When the construction crew pulled off the siding from the Yukon government’s main administration building in mid-December, they uncovered a surprise.
Underneath the 40-year-old shell, the foam insulation keeping everything warm had been painted in coloured stripes.
Green, white and blue bands – the colours of the territory’s flag – wrap all the way around the building.
As it sits with its innards exposed, passersby are left to wonder how it got this way.
Was there planning involved? Was a construction crew so overcome with patriotic fervour that they broke out the paint?
It turns out the answer is more about practicality.

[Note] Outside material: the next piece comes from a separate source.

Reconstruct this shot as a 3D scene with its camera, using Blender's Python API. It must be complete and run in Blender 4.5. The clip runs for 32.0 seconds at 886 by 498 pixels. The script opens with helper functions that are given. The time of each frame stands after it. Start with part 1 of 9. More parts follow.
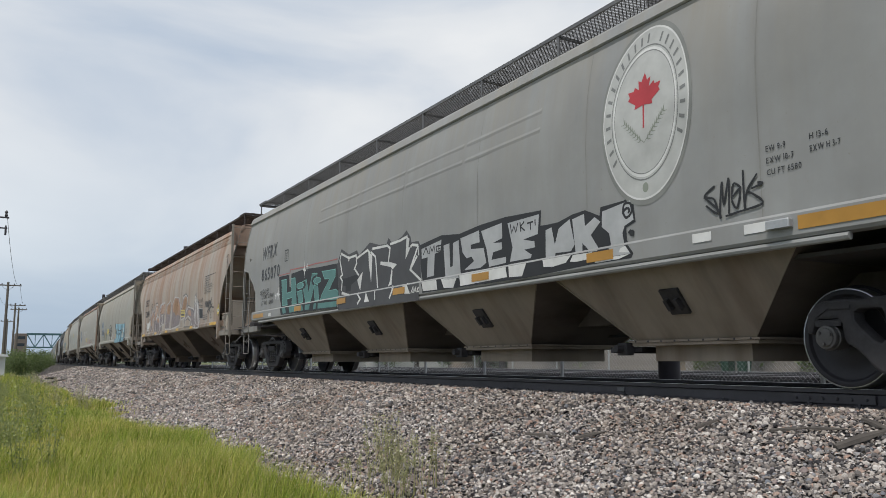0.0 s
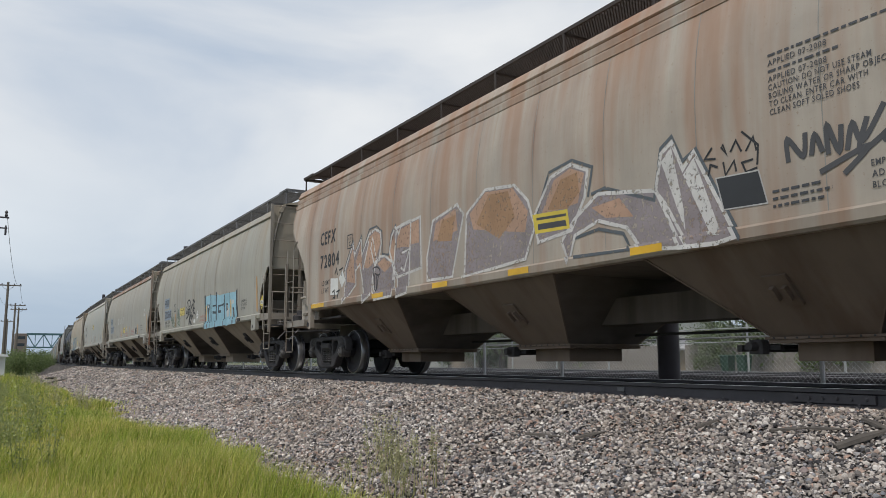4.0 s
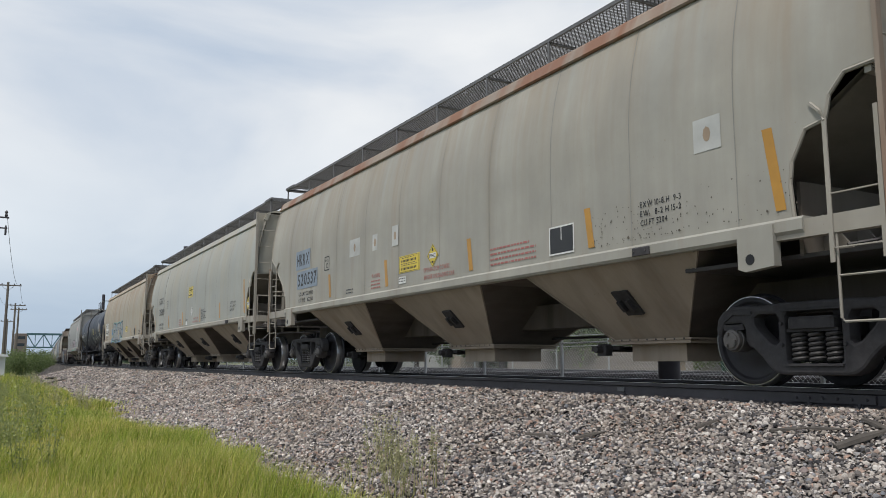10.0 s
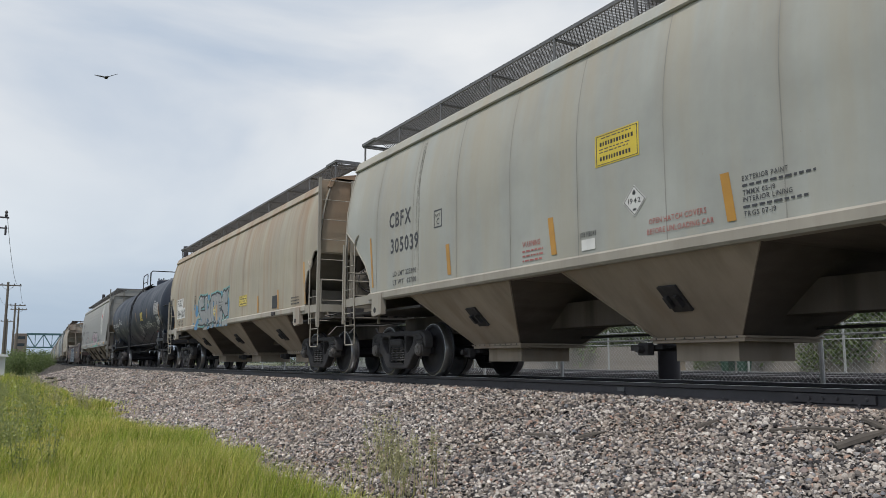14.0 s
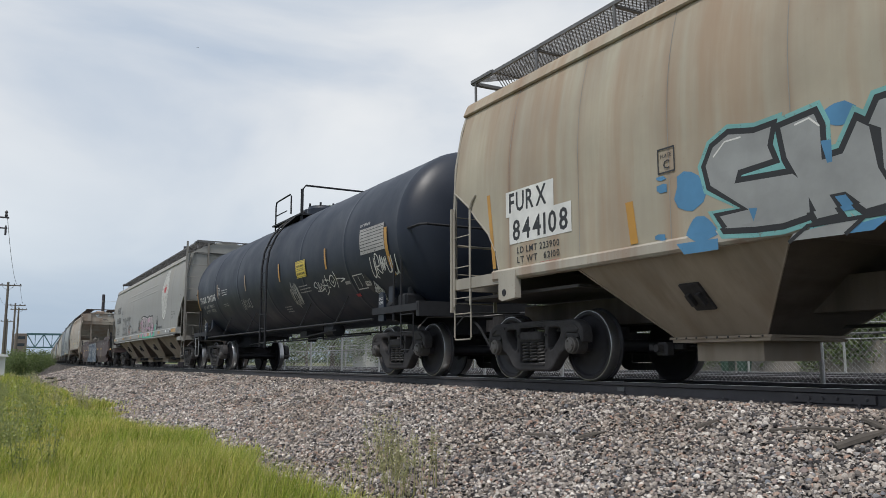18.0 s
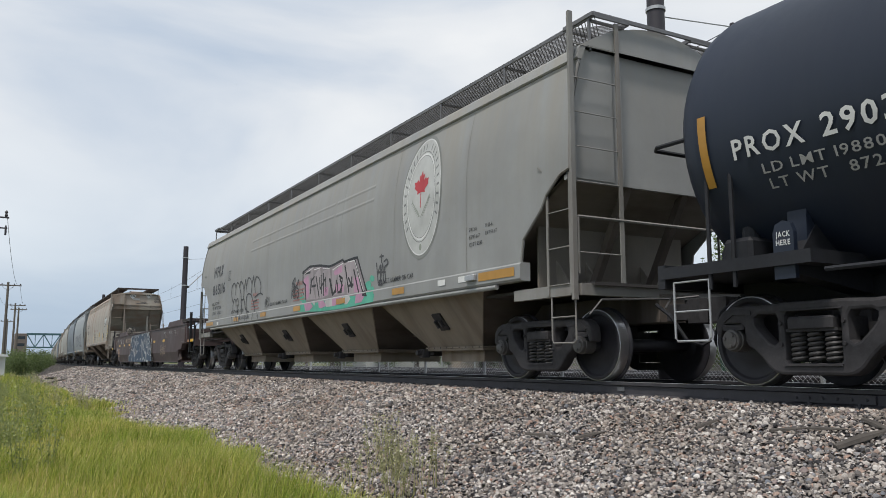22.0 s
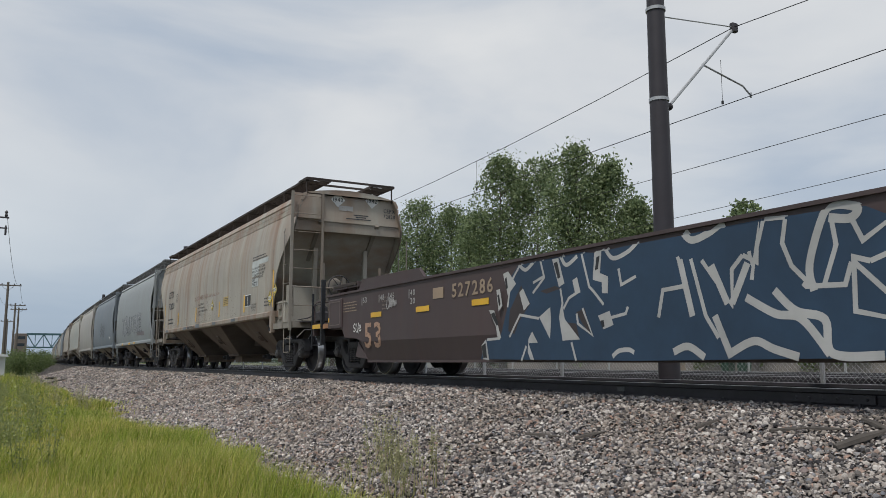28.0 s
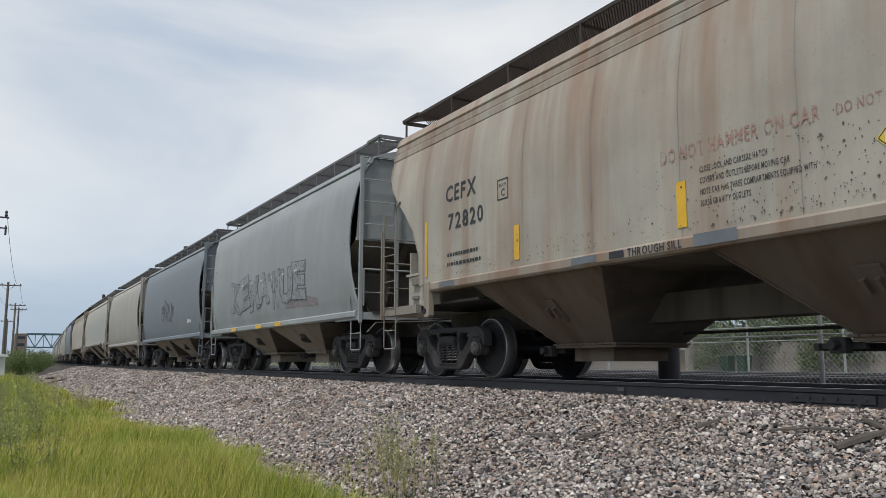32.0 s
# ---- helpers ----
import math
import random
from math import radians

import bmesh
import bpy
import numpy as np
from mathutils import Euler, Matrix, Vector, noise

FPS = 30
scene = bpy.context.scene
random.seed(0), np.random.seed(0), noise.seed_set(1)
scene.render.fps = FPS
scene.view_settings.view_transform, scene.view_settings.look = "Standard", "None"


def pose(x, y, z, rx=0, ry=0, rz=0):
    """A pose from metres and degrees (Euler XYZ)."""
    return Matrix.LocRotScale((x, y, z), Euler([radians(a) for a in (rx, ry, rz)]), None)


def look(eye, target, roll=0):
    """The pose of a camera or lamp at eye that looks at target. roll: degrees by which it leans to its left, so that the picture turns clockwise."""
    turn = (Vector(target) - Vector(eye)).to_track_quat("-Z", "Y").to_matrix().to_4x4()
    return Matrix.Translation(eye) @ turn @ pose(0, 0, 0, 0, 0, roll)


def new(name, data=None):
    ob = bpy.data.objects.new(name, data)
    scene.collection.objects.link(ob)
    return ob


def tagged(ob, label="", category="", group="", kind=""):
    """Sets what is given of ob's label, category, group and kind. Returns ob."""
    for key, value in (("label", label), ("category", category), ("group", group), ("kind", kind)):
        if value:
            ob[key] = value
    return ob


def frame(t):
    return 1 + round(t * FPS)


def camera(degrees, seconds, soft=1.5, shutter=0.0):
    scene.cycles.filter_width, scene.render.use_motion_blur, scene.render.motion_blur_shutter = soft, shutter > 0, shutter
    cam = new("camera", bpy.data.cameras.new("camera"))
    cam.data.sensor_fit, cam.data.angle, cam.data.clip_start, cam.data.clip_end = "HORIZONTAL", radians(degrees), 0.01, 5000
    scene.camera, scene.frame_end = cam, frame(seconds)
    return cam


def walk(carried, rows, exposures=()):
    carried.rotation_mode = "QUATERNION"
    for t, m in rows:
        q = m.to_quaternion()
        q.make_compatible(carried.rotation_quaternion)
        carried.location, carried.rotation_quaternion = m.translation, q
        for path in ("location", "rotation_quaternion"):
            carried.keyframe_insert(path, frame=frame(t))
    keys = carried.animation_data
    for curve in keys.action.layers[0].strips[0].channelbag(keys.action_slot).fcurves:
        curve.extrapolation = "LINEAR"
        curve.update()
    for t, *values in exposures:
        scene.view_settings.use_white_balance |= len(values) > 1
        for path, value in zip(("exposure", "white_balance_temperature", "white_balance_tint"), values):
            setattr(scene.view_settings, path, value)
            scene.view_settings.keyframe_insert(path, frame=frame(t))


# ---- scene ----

# ------------------------------------------------------------ camera
cam = camera(57.54, 32.0, soft=0.55, shutter=0.02)
EYE = pose(0, 0, 0.24, 97.98, 0, -29.19)
walk(cam, [(0, EYE), (32, EYE)], exposures=[(0, 0.0), (8, 0.0), (10, 0.07), (13, 0.0), (18, 0.0), (20, 0.06), (22, 0.08), (24, 0.0), (26, 0.0), (28.5, -0.24), (29.6, -0.18), (31, 0.0), (32, 0.0)])

# ------------------------------------------------------------ the track's line
LINE_X, BEND_AT, BEND, BEND_LONG = 7.6, 32.4, 0.000627, 86.0


def on_line(s, off=0.0, z=0.0):
    """A point at s metres along the track's centre line, off metres to its right, and its heading."""
    bent = min(max(s - BEND_AT, 0), BEND_LONG)
    th = BEND * bent
    rest = max(s - BEND_AT - BEND_LONG, 0)
    x = LINE_X + (1 - math.cos(th)) / BEND + rest * math.sin(th) + off * math.cos(th)
    y = min(s, BEND_AT) + math.sin(th) / BEND + rest * math.cos(th) - off * math.sin(th)
    return x, y, z, -math.degrees(th)


SPEED = 5.577


def gone(t):
    """How far the train has rolled since 16 s, in metres."""
    return SPEED * (t - 16)


# ------------------------------------------------------------ light
world = bpy.data.worlds.new("overcast_sky")
scene.world = world
world.use_nodes = True
wn, wl = world.node_tree.nodes, world.node_tree.links
for n in list(wn):
    wn.remove(n)
SUN_UP, SUN_TURN = 62.0, 238.0


def build_world():
    out = wn.new("ShaderNodeOutputWorld")
    bg = wn.new("ShaderNodeBackground")
    sky = wn.new("ShaderNodeTexSky")
    sky.sky_type, sky.sun_disc = "NISHITA", False
    sky.sun_elevation, sky.sun_rotation = radians(SUN_UP), radians(SUN_TURN)
    sky.air_density, sky.dust_density, sky.ozone_density = 1.0, 1.2, 1.0
    coord = wn.new("ShaderNodeTexCoord")
    mapping = wn.new("ShaderNodeMapping")
    mapping.inputs["Scale"].default_value = (1.0, 1.0, 2.6)
    wl.new(coord.outputs["Generated"], mapping.inputs["Vector"])
    big = wn.new("ShaderNodeTexNoise")
    big.inputs["Scale"].default_value = 1.7
    big.inputs["Detail"].default_value = 7
    big.inputs["Roughness"].default_value = 0.48
    big.inputs["Distortion"].default_value = 0.5
    wl.new(mapping.outputs["Vector"], big.inputs["Vector"])
    ramp = wn.new("ShaderNodeValToRGB")
    ramp.color_ramp.elements[0].position, ramp.color_ramp.elements[0].color = 0.37, (0.43, 0.535, 0.68, 1)
    ramp.color_ramp.elements[1].position, ramp.color_ramp.elements[1].color = 0.60, (0.83, 0.855, 0.88, 1)
    thick = ramp.color_ramp.elements.new(0.78)
    thick.color = (1.0, 1.0, 0.985, 1)
    way = wn.new("ShaderNodeSeparateXYZ")
    wl.new(coord.outputs["Generated"], way.inputs["Vector"])
    east = wn.new("ShaderNodeMapRange")
    for key, value in (("From Min", 0.56), ("From Max", 0.80), ("To Min", 0.0), ("To Max", 0.17)):
        east.inputs[key].default_value = value
    wl.new(way.outputs["X"], east.inputs["Value"])
    cover = wn.new("ShaderNodeMath")
    cover.operation = "ADD"
    wl.new(big.outputs["Fac"], cover.inputs[0])
    wl.new(east.outputs["Result"], cover.inputs[1])
    wl.new(cover.outputs[0], ramp.inputs["Fac"])
    scale = wn.new("ShaderNodeVectorMath")
    scale.operation = "SCALE"
    scale.inputs["Scale"].default_value = 0.1
    wl.new(sky.outputs["Color"], scale.inputs[0])
    mix = wn.new("ShaderNodeMix")
    mix.data_type = "RGBA"
    mix.inputs["Factor"].default_value = 0.86
    wl.new(scale.outputs["Vector"], mix.inputs["A"])
    wl.new(ramp.outputs["Color"], mix.inputs["B"])
    sep = wn.new("ShaderNodeSeparateXYZ")
    wl.new(coord.outputs["Generated"], sep.inputs["Vector"])
    low = wn.new("ShaderNodeValToRGB")
    low.color_ramp.elements[0].position, low.color_ramp.elements[0].color = 0.04, (0.72, 0.80, 0.89, 1)
    low.color_ramp.elements[1].position, low.color_ramp.elements[1].color = 0.30, (1, 1, 1, 1)
    wl.new(sep.outputs["Z"], low.inputs["Fac"])
    haze = wn.new("ShaderNodeMix")
    haze.data_type, haze.blend_type = "RGBA", "MULTIPLY"
    haze.inputs["Factor"].default_value = 1.0
    wl.new(mix.outputs["Result"], haze.inputs["A"])
    wl.new(low.outputs["Color"], haze.inputs["B"])
    wl.new(haze.outputs["Result"], bg.inputs["Color"])
    bg.inputs["Strength"].default_value = 1.0
    wl.new(bg.outputs["Background"], out.inputs["Surface"])


build_world()
sun_data = bpy.data.lights.new("sun", "SUN")
sun_data.energy, sun_data.angle, sun_data.color = 2.5, radians(8), (1.0, 0.95, 0.89)
sun = new("sun", sun_data)
sun.matrix_world = look((0, 0, 50), Vector((0, 0, 50)) - Vector((math.sin(radians(SUN_TURN)) * math.cos(radians(SUN_UP)), math.cos(radians(SUN_TURN)) * math.cos(radians(SUN_UP)), math.sin(radians(SUN_UP)))))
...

Al Fromme, the project manager during the building’s construction in the 1970s, explained that the type of insulation used in the building needed to be painted to protect it from the sun during construction, before it got covered by the siding.
There’s no special story behind why they went with the flag colours, Fromme said.
“I don’t think anybody really came up and documented anything and said OK, we’re going to do it this way for this reason. It just turned out the way it was.”
The Yukon government is spending $5.5 million to make the building on Second Avenue more environmentally friendly.
“The building will be more efficient, it will be better for the environment,” said Highways and Public Works spokesperson Alicia Debrecini.
“We estimate a heat fuel savings of approximately $200,000 per year and a reduction in greenhouse gas emissions of approximately 425 tons per year.”
The building’s vapour barrier is being upgraded. There will be new windows, skylights and doors.
As part of the upgrade, the old insulation will be replaced. The new material is grey.
Workers did uncover asbestos in the caulking around the windows, Debrecini said. It is being removed by an experienced crew and is not expected to affect the project’s timeline or budget.
Everything is expected to be completed by June.